Открытие выставки было перенесено с 4-го на 9-е число. Несмотря на колоссальные усилия и всевозможные ухищрения Гогена, направленные на то, чтобы добиться признания своего искусства, выставка закончилась провалом. Для художника и его друзей это было полной неожиданностью, тем более что перед отъездом Гогена на острова картины его неплохо продавались. Что же касается новых произведений, то Гоген не имел ни малейших сомнений, что на сей раз он вынес на суд публики еще более удачные работы.
Он был настолько уверен в успехе своих таитянских произведений, что назначил за каждую картину довольно высокую цену — «в среднем от двух до трех тысяч франков». Метте он писал: «Принимая во внимание Писсарро, Моне и всех прочих, у Дюран-Рюэля я не мог поступить иначе». Так оно и было. Но когда Гоген сообщил требовавшей денег жене, что ему едва удалось покрыть расходы на организацию выставки, это тоже было абсолютной правдой. «И все-таки самое важное состоит в том, что моя выставка имела огромный творческий успех и даже вызвала ярость и зависть, — писал он Метте. — Пресса обошлась со мной, как ни с кем до меня она еще не поступала — и высказав дельные замечания, и похвалив. На данный момент в глазах многих я являюсь крупнейшим современным художником».
Разумеется, Гоген хорохорился перед Метте, но в конечном итоге он имел полное право возмущаться убыточностью своего мероприятия. В несправедливости происходящего его убеждал и лаконичный отзыв Малларме, который, как всегда, точно заметил: «Невероятно, как можно было такому яркому изображению придать столько таинственного». И похвалы Мирбо были также справедливы и верны во всех отношениях: «Гоген так тесно связал свою жизнь с маорийской, что их прошлое рассматривал как свое собственное. Ему не оставалось ничего другого, как воплотить это прошлое в своем творчестве.
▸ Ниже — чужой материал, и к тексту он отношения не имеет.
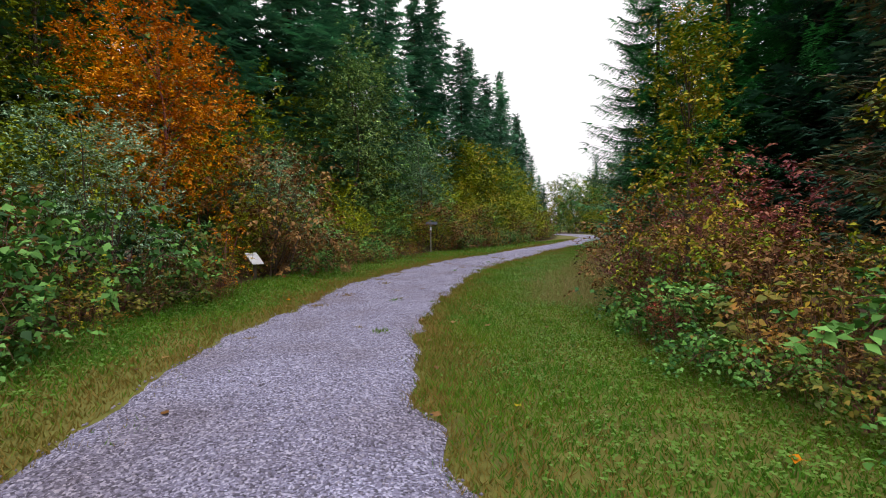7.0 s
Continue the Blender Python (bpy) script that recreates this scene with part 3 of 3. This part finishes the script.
# ---- single shrubs and trees on the spruce side ----
put(shrub("green_bush", "large rounded dense green bush beside the path", "bush", LEAF["green"], 31, 4.5, 3.1, 0.0, 520, 8, 7, 0.15, 12, 0.34, thick=0.035), 5.7, 13.6)
put(shrub("red_shrub", "bright red autumn shrub beside the green bush", "shrub", LEAF["red"], 32, 4.1, 1.6, 0.42, 150, 7, 7, 0.11, 8, 0.28), 11.4, 14.4)
put(shrub("red_shrub", "bright red autumn shrub beside the green bush", "shrub", LEAF["red"], 33, 3.3, 1.6, 0.42, 80, 7, 7, 0.12, 7, 0.28), 13.6, 14.2)
put(shrub("low_green_shrub", "low green shrub below the red shrub", "shrub", LEAF["bramble"], 34, 1.9, 2.2, 0.0, 120, 7, 7, 0.11, 6, 0.3), 10.9, 13.0)
put(shrub("low_green_shrub", "low yellow-green shrub below the red shrub", "shrub", LEAF["yellow"], 35, 1.5, 1.4, 0.0, 70, 7, 7, 0.10, 6, 0.28), 13.6, 13.6)
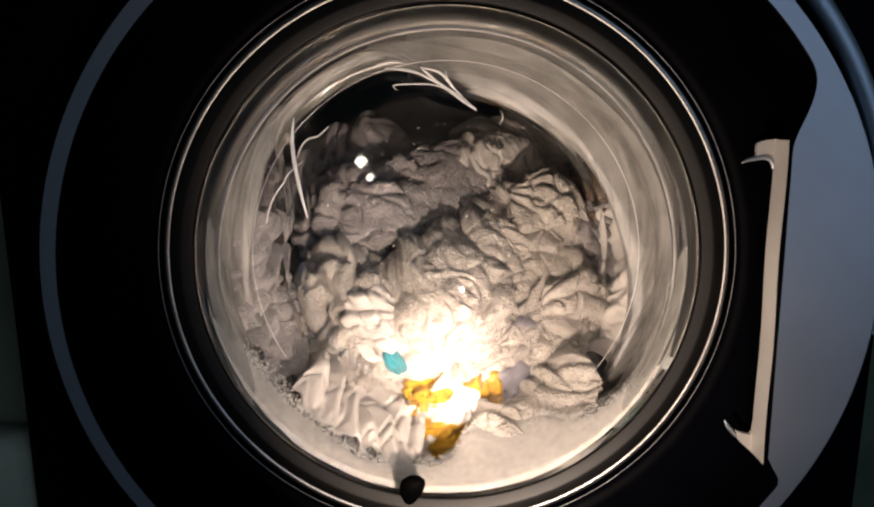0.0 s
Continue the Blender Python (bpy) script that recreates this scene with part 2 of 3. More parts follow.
def machine():
    wm = empty("washing_machine", Matrix.Translation((0, 0, H)))
    tagged(wm, "black front-loading washing machine with a round glass door", "washing machine")

    # front panel with a round opening
    n = 128
    verts, faces = [], []
    for y in (0.06, 0.09):
        for i in range(n):
            a = 2 * math.pi * i / n
            verts.append((0.2 * math.cos(a), y, 0.2 * math.sin(a)))
        for i in range(n):
            a = 2 * math.pi * i / n
            c, s = math.cos(a), math.sin(a)
            k = min(0.290 / max(abs(c), 1e-6), 0.44 / max(abs(s), 1e-6))
            verts.append((c * k, y, s * k if s * k > -0.44 else -0.44))
    for i in range(n):
        j = (i + 1) % n
        faces += [(i, j, n + j, n + i), (2 * n + i, 3 * n + i, 3 * n + j, 2 * n + j),
                  (n + i, n + j, 3 * n + j, 3 * n + i), (i, 2 * n + i, 2 * n + j, j)]
    part("front_panel", (verts, faces), BLACK_MATT, wm, smooth=False)
    part("cabinet", box(-0.290, -0.280, 0.09, 0.66, -0.7, 0.44), BLACK_MATT, wm, "black side panel")
    part("cabinet", box(0.280, 0.290, 0.09, 0.66, -0.7, 0.44), BLACK_MATT, wm, "black side panel")
    part("top_panel", box(-0.294, 0.294, 0.055, 0.665, 0.44, 0.46, 0.004), BLACK_MATT, wm)
    part("back_panel", box(-0.280, 0.280, 0.65, 0.66, -0.7, 0.44), BLACK_MATT, wm)
    part("plinth", box(-0.290, 0.290, 0.06, 0.09, -0.7, -0.441, 0.003), BLACK_MATT, wm)
    part("corner_clip", box(-0.30, -0.279, 0.045, 0.075, -0.235, -0.205, 0.006), BLACK, wm, "small black plastic corner clip")
    for sx in (-1, 1):
        for y in (0.14, 0.6):
            foot = lathe([(0.0, 0.0), (0.022, 0.0), (0.022, 0.03), (0.012, 0.05), (0.0, 0.05)], 24)
            vs = [(v[0] + sx * 0.24, v[2] + y, -0.75 + v[1]) for v in foot[0]]
            part("foot", (vs, foot[1]), BLACK, wm)

    # door: black annular plate
    prof = fold_profile([(0.236, 0.055), (0.236, -0.004), (0.222, -0.012), (0.20, -0.008), (0.172, -0.002), (0.1665, 0.002), (0.1665, 0.014), (0.1565, 0.019), (0.1565, 0.030), (0.20, 0.055), (0.236, 0.055)], 0.004)
    door = part("door", lathe(prof, 160), BLACK, wm, "glossy black round door")
    bez = [(0.250 + 0.007 * math.cos(a), 0.035 + 0.02 * math.sin(a)) for a in [2 * math.pi * i / 14 for i in range(14)]]
    bezel = lathe(bez, 160, closed_profile=True)
    part("bezel_ring", ([(v[0] + RING[0], v[1], v[2] + RING[1]) for v in bezel[0]], bezel[1]), BLACK, wm, "glossy black outer bezel ring")

    arc = [(0.2430 + 0.0060 * math.cos(a), 0.001 + 0.004 * math.sin(a)) for a in [2 * math.pi * i / 16 for i in range(16)]]
    rim = lathe(arc, 90, -8.0, 88.0, closed_profile=True)
    part("outer_trim", ([(v[0] * 1.015 + RING[0], v[1], v[2] * 0.992 + RING[1]) for v in rim[0]], rim[1]), SILVER, wm, "narrow satin silver arc outside the door")

    # silver trim ring that widens into the grip
    cx, cz = RING
    verts, faces = [], []
    n = 360
    r_out, front, back = 0.2184, -0.034, -0.004

    def smooth(a, b, x):
        t = max(0.0, min(1.0, (x - a) / (b - a)))
        return t * t * (3 - 2 * t)

    def r_in(deg):
        base = r_out - 0.0098 - 0.0022 * smooth(-120, 60, -abs(deg))
        if abs(deg) < 60:
            c, s = math.cos(radians(deg)), math.sin(radians(deg))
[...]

И вот теперь мы взираем на эту яркую, причудливую красоту, которую ни на минуту не мог представить себе господин Пьер Лоти». Серюзье, Морис Дени и художники наби считали, что эта выставка имеет огромное значение, она и в самом деле стала такой в истории символизма. Ашиль Деларош писал об этом событии так: «До Гогена никто не смог столь восхитительно передать при помощи живописных средств ту бесконечную душевную гармонию, наблюдающуюся в природе, которую так изумительно описал Бодлер в своих „Соответствиях“. Если он хочет изобразить ревность, то вспыхивает пожар розовых и фиолетовых тонов, разжигаемых, похоже, всей природой. И если таинственный источник бьет ключом в искаженные губы Неведомого, то это происходит в цирке, окрашенном в странные тона, а сама вода превращается в потоки то ли дьявольского, то ли божественного напитка».